Mary took them up on their generous and empathetic offer. “I went to sit with him every day for a week. I went at 9 a.m. and 5 p.m.”

“They would have him ready for me, and I’d go into the room and cry, stroke his hair and face and rest my head next to his,” Mary recalled. “I brought a different assortment of books and toys each time. I’d push the buttons on the toys and listen to the sounds, which I had heard so many times when he had pushed them. Henry loved music. I sang some of his favorite songs and played others on my phone.”

Some friends joined Mary in her ritual one day. “We were all crying,” Mary recalled. “They took turns stroking his gorgeous hair (Henry had the best hair) and speaking or singing to him. We hugged. Then someone said something, which I can’t recall, but it was funny, and despite ourselves, we all laughed. It was so awful, surreal and beautiful at the same time. The human spirit is truly amazing.”

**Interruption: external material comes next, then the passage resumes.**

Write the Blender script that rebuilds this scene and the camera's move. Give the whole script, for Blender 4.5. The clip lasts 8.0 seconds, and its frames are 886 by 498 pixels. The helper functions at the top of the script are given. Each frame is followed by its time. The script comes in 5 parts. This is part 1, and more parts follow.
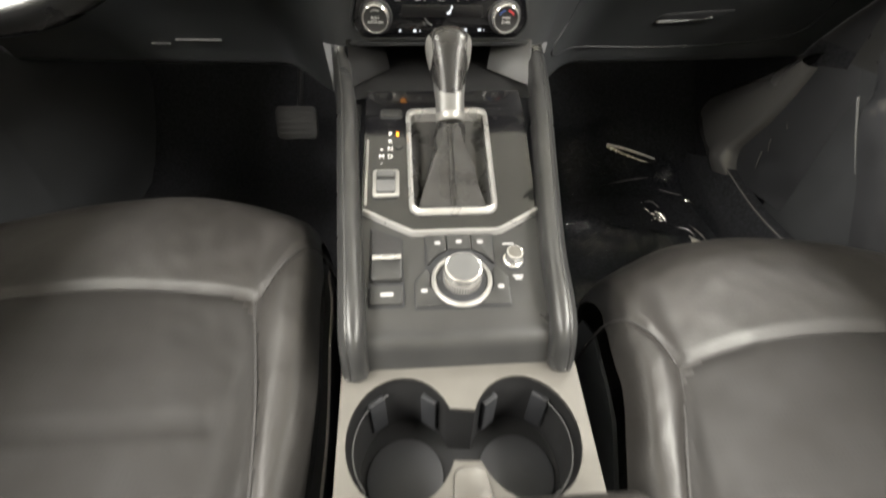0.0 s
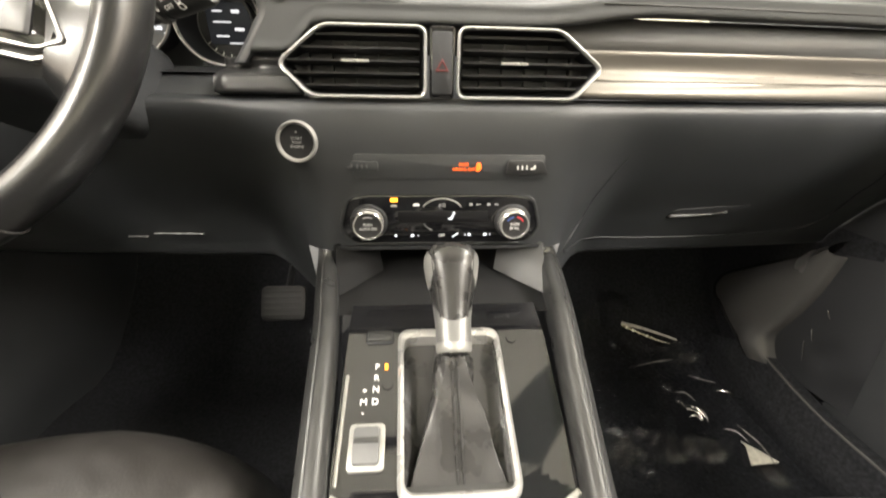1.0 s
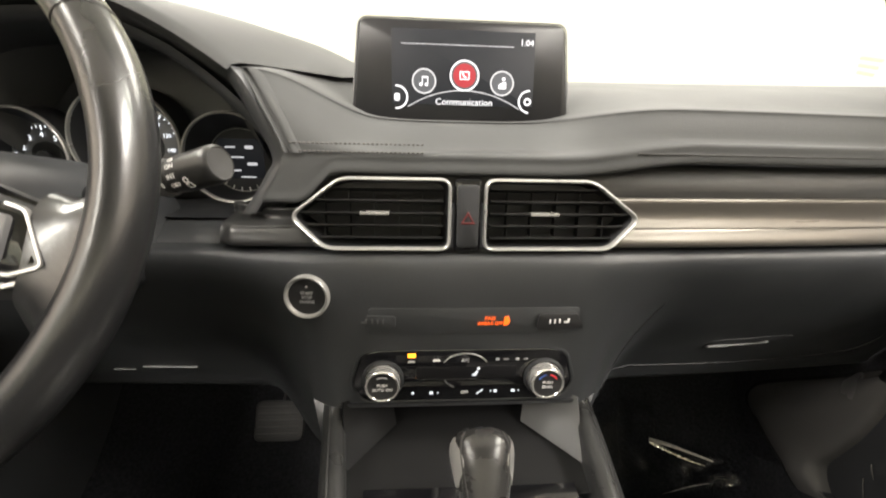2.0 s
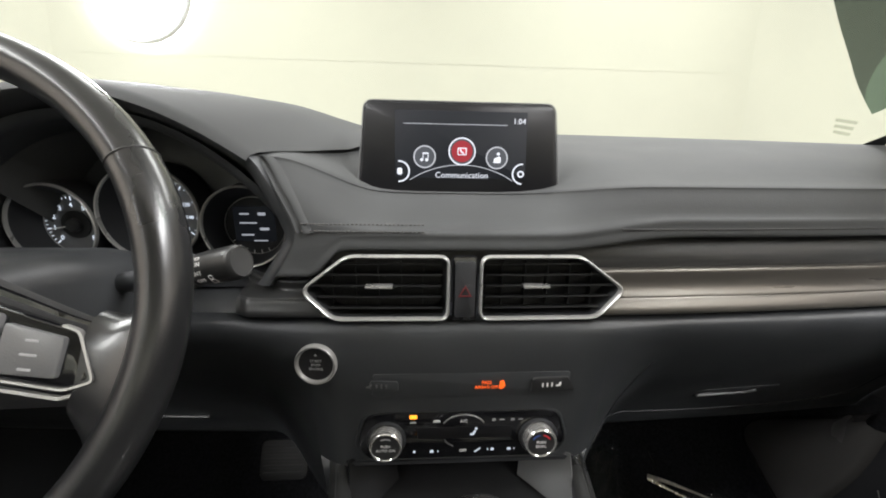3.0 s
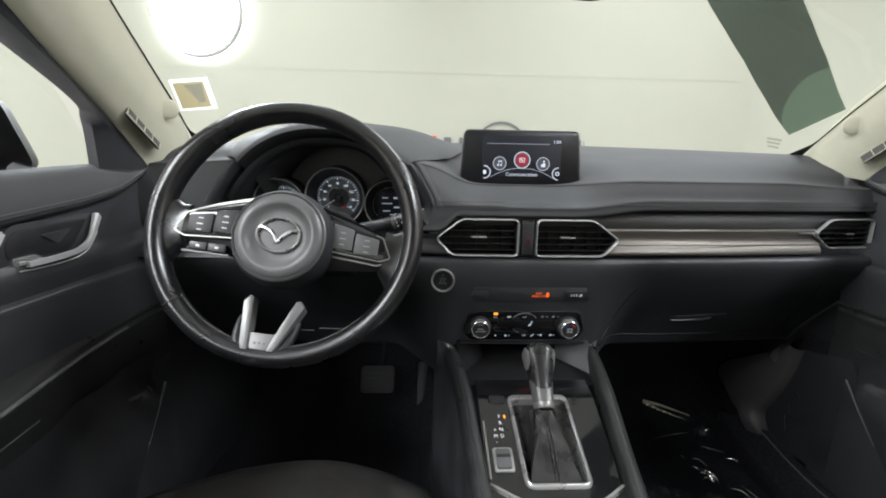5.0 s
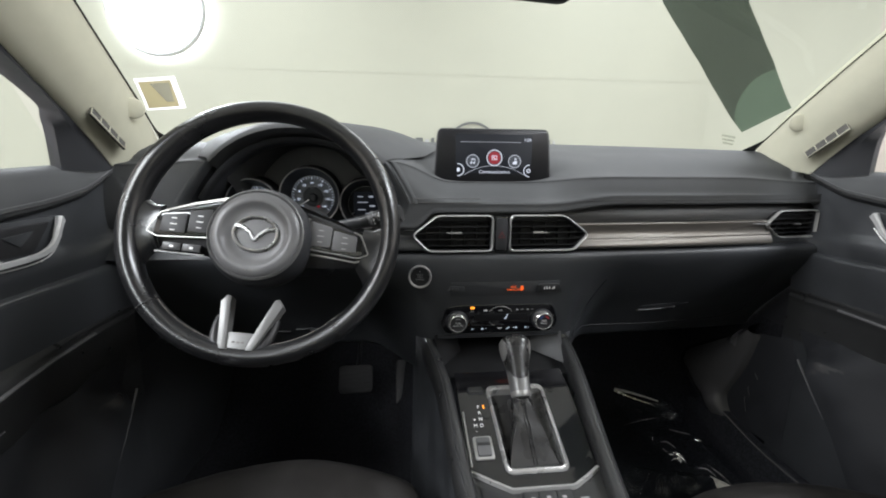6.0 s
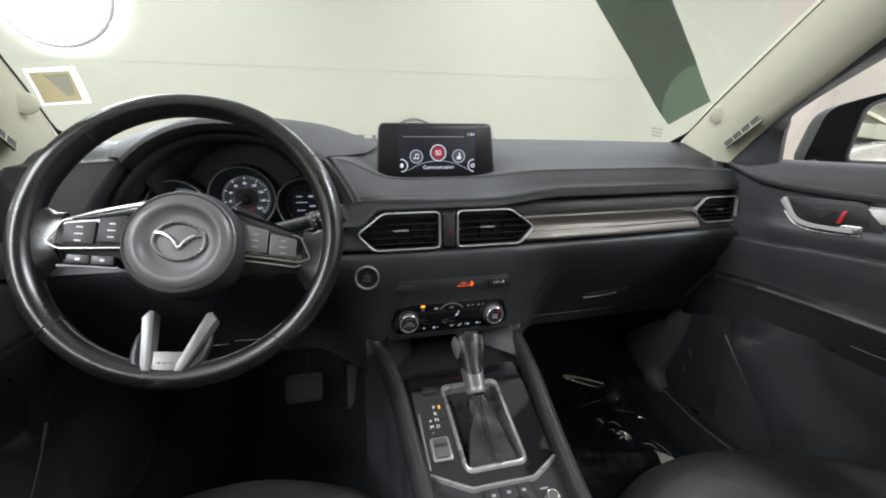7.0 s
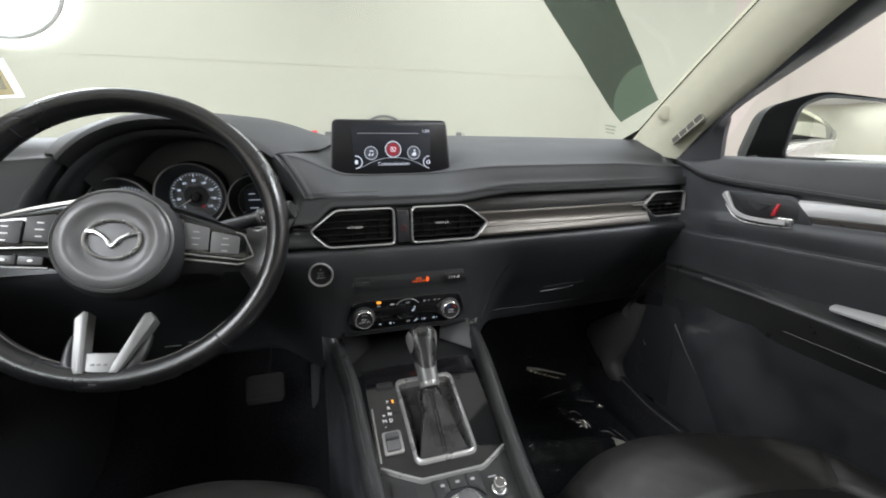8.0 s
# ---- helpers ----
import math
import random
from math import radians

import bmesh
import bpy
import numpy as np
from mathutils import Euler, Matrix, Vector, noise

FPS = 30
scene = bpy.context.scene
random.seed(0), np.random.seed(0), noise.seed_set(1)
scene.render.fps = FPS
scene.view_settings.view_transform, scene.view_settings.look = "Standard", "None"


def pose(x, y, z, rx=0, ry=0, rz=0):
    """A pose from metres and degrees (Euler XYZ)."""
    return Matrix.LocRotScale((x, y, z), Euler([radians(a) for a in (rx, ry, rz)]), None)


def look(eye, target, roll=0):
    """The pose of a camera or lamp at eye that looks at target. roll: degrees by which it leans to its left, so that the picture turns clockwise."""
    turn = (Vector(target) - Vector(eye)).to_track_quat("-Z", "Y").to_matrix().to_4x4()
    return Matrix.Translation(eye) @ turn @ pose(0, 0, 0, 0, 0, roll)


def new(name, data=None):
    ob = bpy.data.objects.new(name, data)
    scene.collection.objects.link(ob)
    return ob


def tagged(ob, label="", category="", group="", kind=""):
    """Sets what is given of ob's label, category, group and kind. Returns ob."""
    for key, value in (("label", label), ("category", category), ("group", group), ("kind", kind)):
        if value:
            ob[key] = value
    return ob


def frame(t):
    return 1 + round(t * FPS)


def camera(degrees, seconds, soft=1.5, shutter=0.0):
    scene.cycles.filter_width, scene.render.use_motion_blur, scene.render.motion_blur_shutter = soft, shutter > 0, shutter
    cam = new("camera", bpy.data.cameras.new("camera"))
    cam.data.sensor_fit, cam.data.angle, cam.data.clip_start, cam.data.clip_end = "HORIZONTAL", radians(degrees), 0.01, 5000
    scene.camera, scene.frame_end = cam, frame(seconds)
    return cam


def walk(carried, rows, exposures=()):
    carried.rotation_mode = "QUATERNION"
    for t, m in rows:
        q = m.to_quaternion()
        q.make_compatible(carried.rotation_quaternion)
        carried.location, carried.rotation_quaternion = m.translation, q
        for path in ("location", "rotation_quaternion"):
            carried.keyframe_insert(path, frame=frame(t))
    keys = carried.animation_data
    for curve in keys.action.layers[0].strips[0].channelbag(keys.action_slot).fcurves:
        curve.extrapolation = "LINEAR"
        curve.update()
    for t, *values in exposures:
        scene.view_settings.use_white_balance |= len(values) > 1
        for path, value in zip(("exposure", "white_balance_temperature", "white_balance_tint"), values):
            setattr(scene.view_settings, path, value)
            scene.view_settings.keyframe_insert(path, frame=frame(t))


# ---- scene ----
cam = camera(93.3, 8.0, soft=1.9, shutter=0.3)
PATH = [
    (0, (-0.037, 0.001, 0.664), (0.084, 1.498, -0.657), 1.2),
    (0.5, (-0.029, 0.087, 0.66), (0.098, 1.794, -0.366), 0.9),
    (0.75, (-0.029, 0.117, 0.676), (0.106, 1.900, -0.207), 1.0),
    (1, (-0.031, 0.145, 0.685), (0.113, 1.995, -0.062), 1.1),
    (1.5, (-0.054, 0.204, 0.713), (0.092, 2.122, 0.165), 1.1),
    (2, (-0.052, 0.221, 0.763), (0.095, 2.161, 0.299), 1.2),
    (2.2, (-0.051, 0.218, 0.787), (0.095, 2.16, 0.333), 1.3),
    (3.3, (-0.052, 0.178, 0.829), (0.082, 2.135, 0.44), 0.9),
    (3.5, (-0.069, 0.147, 0.825), (0.06, 2.103, 0.428), 1.1),
    (4, (-0.136, 0.009, 0.822), (-0.033, 1.966, 0.418), 1.0),
    (4.5, (-0.172, -0.097, 0.833), (-0.096, 1.861, 0.434), 1.1),
    (6, (-0.192, -0.147, 0.826), (0.018, 1.804, 0.436), 0.5),
    (6.5, (-0.189, -0.135, 0.827), (0.155, 1.795, 0.433), -0.2),
    (7, (-0.19, -0.128, 0.823), (0.268, 1.776, 0.42), -0.7),
    (7.5, (-0.182, -0.131, 0.82), (0.352, 1.753, 0.414), -0.9),
    (8, (-0.153, -0.146, 0.821), (0.414, 1.726, 0.404), -0.8),
]
EXPOSURES = [(0, 1.45, 6650, 10), (0.5, 1.65, 6750, 10), (1.0, 1.9, 6900, 11), (1.5, 1.62, 6950, 13), (2.0, 1.25, 6800, 12), (2.2, 1.15, 6700, 12), (3.3, 0.22, 6000, 12), (3.7, 0.1, 5900, 12), (8.0, 0.1, 5840, 12)]
walk(cam, [(t, look(eye, target, roll)) for t, eye, target, roll in PATH], EXPOSURES)

# ---- light: unseen area lamps added below the ceiling, and one round lamp ----
world = bpy.data.worlds.new("world")
world.use_nodes = True
world.node_tree.nodes["Background"].inputs[0].default_value = (0.9, 0.95, 1.0, 1)
world.node_tree.nodes["Background"].inputs[1].default_value = 0.05
scene.world = world


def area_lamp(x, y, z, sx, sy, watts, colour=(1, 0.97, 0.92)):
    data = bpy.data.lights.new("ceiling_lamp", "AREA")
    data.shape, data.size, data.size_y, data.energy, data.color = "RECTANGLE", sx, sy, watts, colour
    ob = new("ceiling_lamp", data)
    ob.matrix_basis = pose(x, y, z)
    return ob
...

Mary’s husband Richard was “hesitant” about joining at first. Mary understood this. “This kind of grief is unlike anything either of us had felt before. There’s no roadmap,” she explained. Richard ultimately was glad he decided to be a part of it. “He realized the value in having this time to do the impossible: attempt to say goodbye to Henry,” Mary recalled.

Mary knows this way of grieving is not for everyone. “I am thankful to have had that week. I know not every grieving person has the ability to do this, and not everyone wants or needs to. It was surreal, heartbreaking, gut-wrenching … and also filled with so much love. There’s just so much love, and that’s what has gotten me through,” she said.

Mary is grateful for the time she got with Henry and will always cherish his memory. “Would I go back and do every second over again with Henry, knowing that there would be this much pain at the end? Yes. A million times, yes,” she concluded.